Huge air-land-sea study of California views pollution as air quality-climate change issue

By John Antczak, AP
Friday, May 28, 2010

Huge air pollution study under way in California

LOS ANGELES — Instrument-laden aircraft and a research ship equipped to sniff the atmosphere and ocean have joined land-based monitoring stations in a huge field study of air pollution and climate change in California.

The goal of the $20 million state and federal project is to understand the origin of pollutants and greenhouse gases, where they go and what becomes of them as an integrated air-quality and climate-change issue.

“Many chemicals that change climate are also air pollutants and the chemistry that makes them are the same, and the atmosphere doesn’t care which issue we are dealing with,” said A.R. Ravishankara, chemical sciences director at the National Oceanic and Atmospheric Administration’s Earth System Research Laboratory.

Called CalNex — shorthand for the nexus between air quality and climate — the study is using about $15 million worth of hardware and expertise from NOAA and $5 million from the state, according to the California Air Resources Board.

“The CalNex project is kind of a pollution researcher’s equivalent of a D-Day campaign by land, air and sea,” said CARB Chairman Mary D. Nichols.

Years in planning, the effort is employing a four-engine NOAA WP-3D Orion aircraft — best known as a “hurricane hunter” — three smaller twin-engine planes and the 274-foot research vessel Atlantis from Woods Hole Oceanographic Institute in Massachusetts.

Two land-based “super sites” for air monitoring have been set up at the California Institute of Technology in Pasadena and at Arvin in the southern end of the agricultural San Joaquin Valley.

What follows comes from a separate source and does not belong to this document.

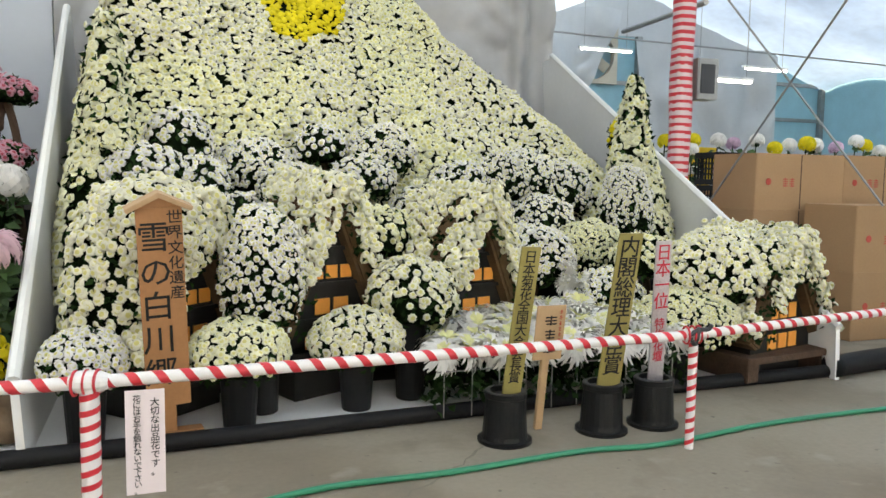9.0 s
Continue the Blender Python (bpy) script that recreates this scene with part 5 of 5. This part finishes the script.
def bamboo(x, y, h, lean, seed):
    rng = np.random.default_rng(seed)
    root = thing("bamboo", "slim bamboo stalk with drooping narrow leaves", "bamboo", "bamboo stalks", at=(x, y, 0))
    part("stalk", tube([(lean * t * t, 0.1 * lean * t, h * t) for t in np.linspace(0, 1, 12)], [0.014 - 0.009 * t for t in np.linspace(0, 1, 12)], 7), BAMBOO, root)
    blade = (np.array([(0, 0, 0), (0.4, -0.09, -0.05), (1.0, 0, -0.42), (0.4, 0.09, -0.05)]), LEAF[1], LEAF[2])
    vs, fs = [], []
    bm = bmesh.new()
    for k in range(36):
        t = rng.uniform(0.22, 1.0)
        a = rng.uniform(0, 6.28)
        b0 = np.array([lean * t * t, 0.1 * lean * t, h * t])
        ln_ = rng.uniform(0.05, 0.17)
        b1 = b0 + ln_ * np.array([math.cos(a), math.sin(a), rng.uniform(-0.1, 0.5)])
        tube([b0, (b0 + b1) / 2 + np.array([0, 0, 0.02]), b1], 0.0025, 4, True, bm)
        for q in range(8):
            s = rng.uniform(0.4, 1.1)
            p = b0 + (b1 - b0) * s
            aa = a + rng.normal(0, 0.9)
            sz = rng.uniform(0.07, 0.125)
            fx, fy = np.array([math.cos(aa), math.sin(aa), -0.15]), np.array([-math.sin(aa), math.cos(aa), rng.normal(0, 0.4)])
            i0 = len(vs)
            for c in blade[0]:
                vs.append(tuple(p + (fx * c[0] + fy * c[1] + np.array([0, 0, c[2]])) * sz))
            fs += [(i0, i0 + 1, i0 + 2), (i0, i0 + 2, i0 + 3)]
    part("twigs", bm, BAMBOO, root)["kind"] = "stuff"
    part("leaf_mass", mesh_of("leaf_mass", vs, fs, BAMBOO_LEAF), None, root)["kind"] = "stuff"


bamboo(-3.71, -5.6, 2.9, 0.03, 1)
bamboo(-3.66, -5.7, 2.6, 0.04, 2)
bamboo(-3.75, -5.55, 2.8, 0.0, 3)
bamboo(-3.66, -5.5, 2.3, -0.02, 4)
bamboo(-3.8, -5.75, 2.5, 0.03, 5)
bamboo(-3.6, -5.62, 2.2, 0.0, 6)

FILM = material("clear film", (0.85, 0.86, 0.86), rough=0.2, vary=0.02, bump=0.2, alpha=0.22)


def foam_tray(x, y, high, rz, label):
    tr = thing("foam_tray", label, "tray", "foam trays", at=(x, y, 0), rz=rz)
    part("base", a_box((-0.44, -0.25, 0), (0.44, 0.25, 0.025), 0.008), STYRO, tr)
    for sy in (-0.235, 0.235):
        part("long_side", a_box((-0.44, sy - 0.015, 0.022), (0.44, sy + 0.015, high), 0.007), STYRO, tr)
    for sx in (-0.425, 0.425):
        part("short_side", a_box((sx - 0.0148, -0.22, 0.022), (sx + 0.0148, 0.22, high - 0.002), 0.007), STYRO, tr)
    for k in range(6):
        part("vent_hole", tube([(-0.35 + 0.14 * k, -0.252, high * 0.6), (-0.35 + 0.14 * k, -0.2505, high * 0.6)], 0.011, 8), GREY_PLASTIC, tr)


foam_tray(0.28, -5.42, 0.095, -97.5, "white foam tray of potted pink cyclamen in clear sleeves")
foam_tray(1.1, -4.75, 0.2, -97.5, "deep white foam tray standing on the concrete floor")
for i in range(3):
    for j in range(2):
        sd = i + 3 * j
        cy = thing("cyclamen", "pink cyclamen with dark green leaves in a clear sleeve", "cyclamen", "cyclamen plants", at=(0.28, -5.42, 0.026))
        cy.matrix_world = pose(0.28, -5.42, 0.026, 0, 0, -97.5) @ pose(-0.28 + 0.28 * i, -0.108 + 0.216 * j, 0)
        part("pot", lathe([(0.05, 0), (0.068, 0.11), (0.062, 0.11)], 14), BLACK_POT, cy)
        p, n = lumpy(fib(150, -0.5), (0, 0, 0.16), (0.128, 0.115, 0.1), sd, 0.12)
        part("leaf_mass", scatter("leaf_mass", FLAT8, p, n + RNG.normal(0, 0.35, n.shape), 0.032, [FOLIAGE, FOLIAGE]), None, cy)["kind"] = "stuff"
        at = RNG.normal(0, 1, (22, 3)) * np.array([0.035, 0.035, 0.022]) + np.array([0.0, 0.015, 0.285])
        part("petals", scatter("petals", FLAT8, at, RNG.normal(0, 1, (22, 3)) + np.array([0, -0.3, 0.2]), 0.026, [P_PALEPINK, P_PINK]), None, cy)
        for k in range(4):
            part("stalk", tube([(0.01 * k - 0.015, 0, 0.12), (0.02 * k - 0.03, 0.015, 0.28)], 0.003, 5), FOLIAGE, cy)
        part("sleeve", lathe([(0.075, 0.02), (0.135, 0.31), (0.1335, 0.31), (0.073, 0.02)], 16), FILM, cy)

# ---- right side: pillar, cartons, crates, wires ----
pl = thing("striped_pillar", "pillar wrapped in red and white striped cloth", "pillar", at=(7.66, 3.5, 0))
v, f, idx = [], [], []
n, m_ = 16, 430
for i in range(m_ + 1):
    z = 4.2 * i / m_
    for k in range(n):
        a = 2 * math.pi * k / n
        q = 1.0 + 0.05 * math.sin(z * 6 + k) + 0.05 * nz(k * 0.9, z * 1.5)
        c, s = math.cos(a), math.sin(a)
        e = 0.095 * q / max(abs(c), abs(s)) * 0.5 + 0.095 * q * 0.5
        v.append((e * c + 0.01 * nz(z, 3), e * s, z))
for i in range(m_):
    for k in range(n):
        f.append((i * n + k, i * n + (k + 1) % n, (i + 1) * n + (k + 1) % n, (i + 1) * n + k))
        s = ((4.2 * i / m_) / 0.078 + 0.06 * math.sin(k * 2 * math.pi / n + 1) + 0.05 * nz(k, i * 0.02)) % 1
        idx.append(1 if s < 0.46 else 0)
part("cloth", mesh_of("cloth", v, f, [material("pale pink cloth", (0.72, 0.56, 0.56), rough=0.8, vary=0.06, bump=0.2), RED], idx, smooth=True), None, pl)
sp = thing("pillar_speaker", "small grey metal box fixed to the pillar", "box", at=(7.93, 3.5, 2.32))
part("case", a_box((-0.14, -0.1, 0), (0.12, 0.1, 0.42), 0.01), METAL, sp)
part("front", a_box((-0.11, -0.108, 0.06), (0.07, -0.1, 0.36), 0.004), GREY_PLASTIC, sp)


def carton(at, rz, size, label):
    root = thing("cardboard_box", label, "box", "cardboard boxes", at=at, rz=rz)
    w, d, h = size
    part("body", a_box((-w / 2, -d / 2, 0), (w / 2, d / 2, h), 0.006), CARD, root)
    part("seam", a_box((-0.006, -d / 2 - 0.002, 0.01), (0.006, -d / 2 + 0.001, h - 0.01)), BARK, root)
    part("printed_mark", lathe([(0.035, 0), (0.03, 0.002)], 10), CARD_PRINT, root, "faded red printed mark").matrix_local = pose(-w * 0.36, -d / 2 - 0.001, h * 0.5, 90)
    bm = bmesh.new()
    for k in range(2):
        for q in range(4):
            box(bm, (-w * 0.2 + 0.085 * k, -d / 2 - 0.002, h * 0.42 + 0.022 * q), (-w * 0.2 + 0.06 + 0.085 * k, -d / 2 - 0.001, h * 0.42 + 0.01 + 0.022 * q))
        box(bm, (-w * 0.2 + 0.026 + 0.085 * k, -d / 2 - 0.002, h * 0.41), (-w * 0.2 + 0.035 + 0.085 * k, -d / 2 - 0.001, h * 0.42 + 0.085))
    part("print", bm, CARD_PRINT, root, "red printed characters")


for x, y, z, w, h in ((8.66, 3.15, 0.0, 1.15, 0.62), (8.66, 3.15, 0.62, 1.15, 0.58), (8.66, 3.15, 1.2, 1.15, 0.56), (9.88, 3.2, 0.0, 1.15, 0.62), (9.88, 3.2, 0.62, 1.15, 0.58), (9.86, 3.2, 1.2, 1.15, 0.57), (9.2, 2.4, 0.0, 1.2, 0.65), (9.2, 2.4, 0.65, 1.2, 0.62), (10.5, 2.45, 0.0, 1.15, 0.65), (10.5, 2.45, 0.65, 1.15, 0.6)):
    carton((x, y, z), 1.5 * nz(x, z), (w, 0.62, h), "large brown cardboard box with faded red print, stacked")
for k in range(5):
    crate((8.48, 3.78, 0.0 + 0.36 * k), 3 * nz(k, 1), (0.46, 0.36, 0.355), "black slatted plastic crate in a tall stack")
tagged(part("work_table", a_box((8.2, 5.2, 1.3), (10.8, 6.2, 1.38), 0.01), CARD), "long brown table board behind the boxes", "table")
for x in (8.3, 10.7):
    for y in (5.3, 6.1):
        tagged(part("table_trestle", a_box((x - 0.04, y - 0.04, 0), (x + 0.04, y + 0.04, 1.3)), METAL), "plain grey steel trestle leg", "trestle", "trestles")
fl = thing("folding_sign", "yellow folding floor board standing on the table", "sign", at=(9.55, 5.7, 1.38))
for s in (-1, 1):
    part("leaf", a_box((-0.2, -0.012, 0), (0.2, 0.012, 0.58), 0.006), YELLOW_PAINT if s < 0 else GREY_PLASTIC, fl).matrix_local = pose(0, 0.14 * s, 0, -12 * s, 0, 0)
for i in range(16):
    x, y = 8.3 + 0.27 * i + 0.35 * nz(i * 1.3, 2), 4.6 + 0.5 * nz(i, 7)
    z = 1.95 + 0.3 * nz(i * 1.7, 4)
    col = (P_YELLOW, P_COOL, P_YELLOW, P_COOL, P_LILAC, P_COOL)[i % 6]
    bloom_heads("globe_mum", "potted globe chrysanthemum held up behind the boxes", [(x, y, z, 0.1 + 0.03 * nz(i * 2.3, 1))], [col, col], BALL, 0.6, 1.2)
for k, (x, col) in enumerate(((8.55, P_LILAC), (8.95, P_YELLOW), (9.3, P_COOL), (10.05, P_LILAC), (10.4, P_YELLOW))):
    bloom_heads("globe_mum", "massed globe chrysanthemums standing on the table board", [(x + 0.13 * (i % 3) - 0.13, 5.45 + 0.14 * (i // 3), 1.62 + 0.1 * nz(i * 1.9, k) + 0.06 * (i // 3), 0.1) for i in range(6)], [col, col], BALL, 0.6, 1.38)
tagged(part("pot_bench", a_box((8.0, 4.1, 1.1), (13.0, 5.1, 1.2), 0.01), METAL), "long grey bench for potted flowers", "bench")
for x in (8.1, 10.5, 12.9):
    tagged(part("bench_leg", a_box((x - 0.03, 4.2, 0), (x + 0.03, 5.0, 1.1)), METAL), "grey steel bench leg", "bench leg", "bench legs")
for a, b in (((8.02, 3.55, 3.6), (8.9, 2.08, 1.27)), ((8.0, 1.25, 3.6), (8.0, 4.55, 0.0))):
    tagged(part("brace_wire", tube([a, b], 0.011, 6), METAL), "grey steel bracing cable crossing another", "cable", "bracing cables")
# plain bracket, gives off no light
tagged(part("corner_lamp", a_box((7.32, 5.22, 4.0), (7.48, 5.42, 4.18), 0.02), GREY_PLASTIC), "dark bracket under the roof gutter", "bracket")
tagged(part("slat_rail", tube([(7.85, 3.4, 3.3), (8.3, 5.6, 3.42)], 0.03, 6), METAL), "grey steel roof strut", "strut")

“It’s a humongous amount of expertise and instrumentation that have been brought to a focus on California,” Ravishankara said in an interview in the Port of Los Angeles, where Atlantis was about to set out to sea for a run up the coast to work in San Francisco Bay and along Northern California.

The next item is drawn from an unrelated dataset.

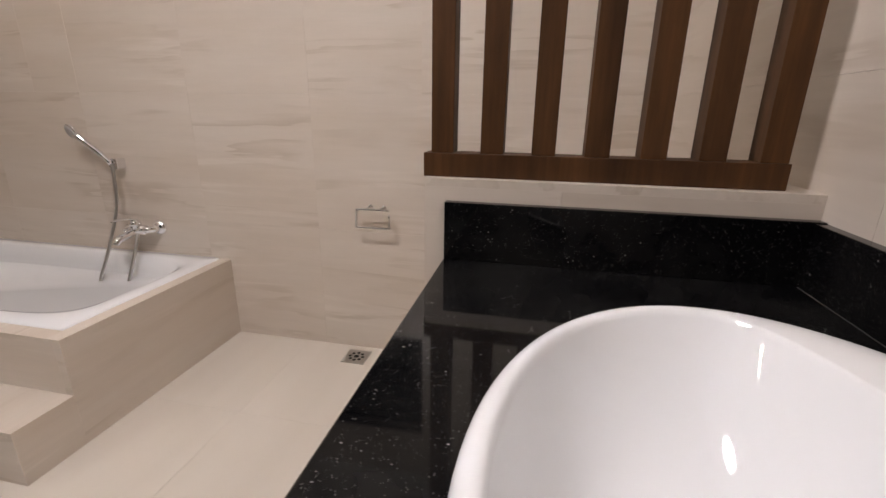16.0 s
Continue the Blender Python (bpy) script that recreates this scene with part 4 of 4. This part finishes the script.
# tub surround
tiled(tub_deck, plane_at((0.59, 2.058, 0), (1, 0, 0), (0, 0, 1)), EAST - 0.59, 0.393, 0.9, 0.6, TILE)
tiled(tub_deck, plane_at((0.598, NORTH, 0), (0, -1, 0), (0, 0, 1)), NORTH - 2.05, 0.393, 0.9, 0.6, TILE)
tiled(tub_deck, plane_at((0.59, 2.05, 0.385), (1, 0, 0), (0, 1, 0)), EAST - 0.59, 0.054, 0.9, 0.6, TILE)
tiled(tub_deck, plane_at((0.59, 2.104, 0.385), (1, 0, 0), (0, 1, 0)), 0.054, 1.652, 0.6, 0.9, TILE)
tiled(tub_back, plane_at((0.553, 3.757, 0.39), (1, 0, 0), (0, 0, 1)), EAST - 0.553, 0.194, 0.9, 0.6, TILE)
tiled(tub_back, plane_at((0.553, 3.75, 0.576), (1, 0, 0), (0, 1, 0)), EAST - 0.553, NORTH - 3.75, 0.9, 0.6, TILE)
# step
# closet plinth
tiled(plinth, plane_at((-1.53, 2.908, 0), (1, 0, 0), (0, 0, 1)), 0.555, 0.290, TW, 0.58, TILE, (0.2, 0))
tiled(step, plane_at((0.405, 2.058, 0), (1, 0, 0), (0, 0, 1)), 0.185, 0.191, 0.9, 0.6, TILE)
tiled(step, plane_at((0.413, 2.76, 0), (0, -1, 0), (0, 0, 1)), 0.71, 0.191, 0.9, 0.6, TILE)
tiled(step, plane_at((0.405, 2.05, 0.183), (1, 0, 0), (0, 1, 0)), 0.185, 0.71, 0.9, 0.9, TILE)
# half wall
tiled(half, plane_at((0.46, 0.83, 0), (0, -1, 0), (0, 0, 1)), 0.83 - SOUTH, 0.960, TW, 0.58, TILE, (0.33, 0))
tiled(half, plane_at((0.57, 0.822, 0), (-1, 0, 0), (0, 0, 1)), 0.118, 0.960, TW, 0.58, TILE)
tiled(half, plane_at((0.562, SOUTH, 0), (0, 1, 0), (0, 0, 1)), 0.83 - SOUTH, 0.960, TW, 0.58, TILE)
lg = tagged(part("half_wall_ledge", boxes((0.4522, SOUTH, 0.956, 0.5698, 0.8298, 0.975), bevel=0.0008), TILE), "pale stone ledge on top of the half wall", "ledge", "", "structure")
# bathroom floor
tiled(b_floor, plane_at((-1.80, 0.106, -0.008), (1, 0, 0), (0, 1, 0)), EAST + 1.80, 2.66, 0.60, 0.60, FTILE, (0.35, 0.25))
tiled(b_floor, plane_at((-1.80, 2.766, -0.008), (1, 0, 0), (0, 1, 0)), 1.01, 1.10, 0.60, 0.60, FTILE, (0.35, 0.51))


def planks(parent, x0, y0, x1, y1, pw=0.19, pl=1.21):
    y, j = y1, 0
    while y > y0 + 0.01:
        x = x0 - random.uniform(0, pl)
        while x < x1 - 0.01:
            a, b = max(x, x0) + 0.00015, min(x + pl, x1) - 0.00015
            c = max(y - pw, y0)
            if b - a > 0.03:
                me = tile_mesh(b - a, y - c - 0.0003, 0.008, 0.0001)
                ob = new("plank", me)
                ob.parent = parent
                if not me.materials:
                    me.materials.append(FLOOR)
                elif me.materials[0] != FLOOR:
                    ob.material_slots[0].link = "OBJECT"
                    ob.material_slots[0].material = FLOOR
                ob.matrix_basis = Matrix.Translation((a, c + 0.00015, -0.008))
            x += pl
        y -= pw
        j += 1


planks(floor, -6.04, -6.0, 0.0, 0.106)
planks(floor, -4.85, 0.107, -1.81, 4.25)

Atlantis has been outfitted with an air-intake snout on a boom near the bow that feeds samples of the atmosphere to equipment-jammed laboratories in cargo-style containers. A float device with an aerator can be lowered over the side to capture minute particles released into the atmosphere as bubbles break, simulating what happens naturally all over the world every time the wind whips up a whitecap or a wave breaks.

The ship’s scientists have worked off Southern California and in the port for two weeks, sometimes with the WP-3D, said the chief scientist, Patricia A. Quinn of NOAA’s Pacific Marine Environmental Laboratory.

Emissions from well over 300 ships have been measured, and in one focus study aided by the Danish shipping line Maersk, the WP-3D sampled emissions from an arriving ship while it was still well out at sea then again after it switched to low-sulfur fuel within 25 miles of the port, Quinn said.

Another coordinated study with the aircraft looked at how pollutants get mixed up with clouds and affect their lifetime and extent. Instruments looked up at the clouds from the surface while the aircraft flew below, through and above them.

“We’ve also been really fortunate in seeing several instances of outflow at nighttime as the pollutants come offshore, mix with the marine air and get transformed into something different and then pushed back on shore,” Quinn said.

The Air Resources Board believes the study’s data will help it evaluate emission trends and develop methods for evaluating the effectiveness of various strategies as it seeks to comply with federal clean air standards.

Nichols cited examples of pragmatic questions facing the agency.

“We need to know why some of the measures we’ve been taking to reduce ground-level ozone aren’t working as well in the San Joaquin Valley as well as they do in Los Angeles,” she said. “We’re looking for ways to actually verify that the forests that we’re trying to set aside to offset industrial greenhouse gas emissions really are capturing and storing carbon as promised.”